THE EXERCISE
Pictures aside, repeat every entry exactly.

[Entries with animation source code]
--- begin ---

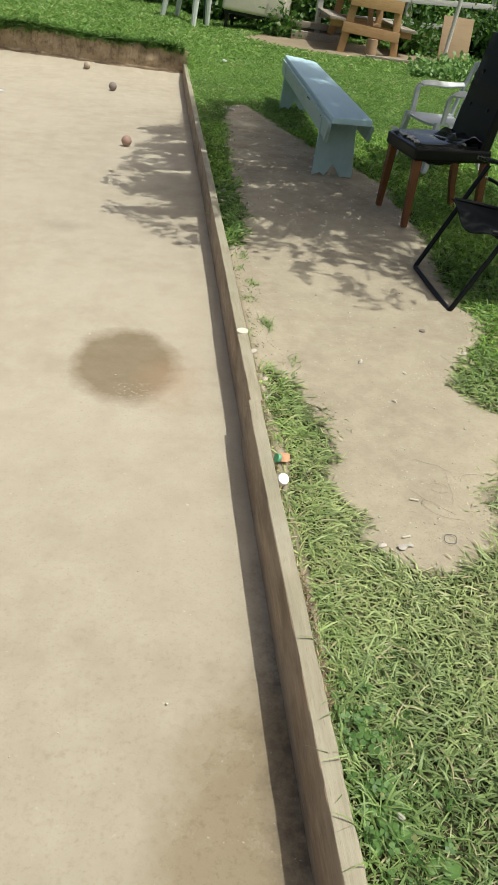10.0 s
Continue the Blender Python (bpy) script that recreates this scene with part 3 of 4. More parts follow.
# ---- torn vinyl dining chair ----
def dining_chair(at):
    """Faces -x; seat front edge at x = 0."""
    c = thing("dining_chair", "torn black vinyl dining chair with orange-brown wooden legs", "chair", at)
    w = 0.225
    for x, y, tilt, splay in ((0.026, -w + 0.006, 2.0, -4.0), (0.026, w - 0.006, 2.0, 4.0)):
        bm = bmesh.new()
        bmesh.ops.create_cube(bm, size=1)
        for v in bm.verts:
            k = 0.017 if v.co.z < 0 else 0.024
            v.co = Vector((v.co.x * 2 * k, v.co.y * 2 * k, (v.co.z + 0.5) * 0.41))
        bmesh.ops.bevel(bm, geom=bm.edges[:], offset=0.003, segments=2, affect="EDGES")
        part("leg", bm, M_CHAIRLEG, c, at=pose(x, y, 0, splay, tilt, 0))
    for y in (-w + 0.035, w - 0.035):
        bm = bmesh.new()
        rings = []
        for x, z, k in ((0.535, 0.0, 0.016), (0.50, 0.16, 0.019), (0.475, 0.42, 0.022)):
            rings.append([bm.verts.new((x + a * k, y + b * k, z)) for a, b in ((-1, -1), (1, -1), (1, 1), (-1, 1))])
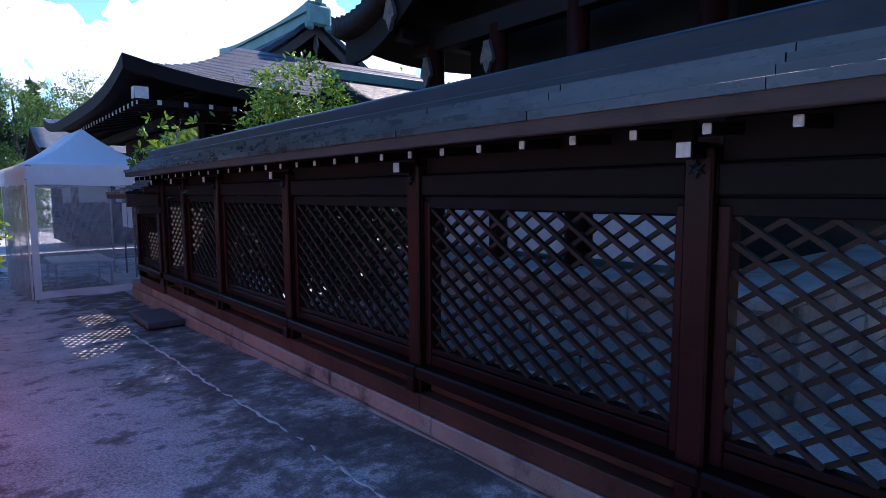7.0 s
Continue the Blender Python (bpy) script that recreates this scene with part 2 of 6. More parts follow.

--- end ---

FULL OUTPUT
10.0 s
Continue the Blender Python (bpy) script that recreates this scene with part 3 of 4. More parts follow.
# ---- torn vinyl dining chair ----
def dining_chair(at):
    """Faces -x; seat front edge at x = 0."""
    c = thing("dining_chair", "torn black vinyl dining chair with orange-brown wooden legs", "chair", at)
    w = 0.225
    for x, y, tilt, splay in ((0.026, -w + 0.006, 2.0, -4.0), (0.026, w - 0.006, 2.0, 4.0)):
        bm = bmesh.new()
        bmesh.ops.create_cube(bm, size=1)
        for v in bm.verts:
            k = 0.017 if v.co.z < 0 else 0.024
            v.co = Vector((v.co.x * 2 * k, v.co.y * 2 * k, (v.co.z + 0.5) * 0.41))
        bmesh.ops.bevel(bm, geom=bm.edges[:], offset=0.003, segments=2, affect="EDGES")
        part("leg", bm, M_CHAIRLEG, c, at=pose(x, y, 0, splay, tilt, 0))
    for y in (-w + 0.035, w - 0.035):
        bm = bmesh.new()
        rings = []
        for x, z, k in ((0.535, 0.0, 0.016), (0.50, 0.16, 0.019), (0.475, 0.42, 0.022)):
            rings.append([bm.verts.new((x + a * k, y + b * k, z)) for a, b in ((-1, -1), (1, -1), (1, 1), (-1, 1))])
7.0 s
Continue the Blender Python (bpy) script that recreates this scene with part 2 of 6. More parts follow.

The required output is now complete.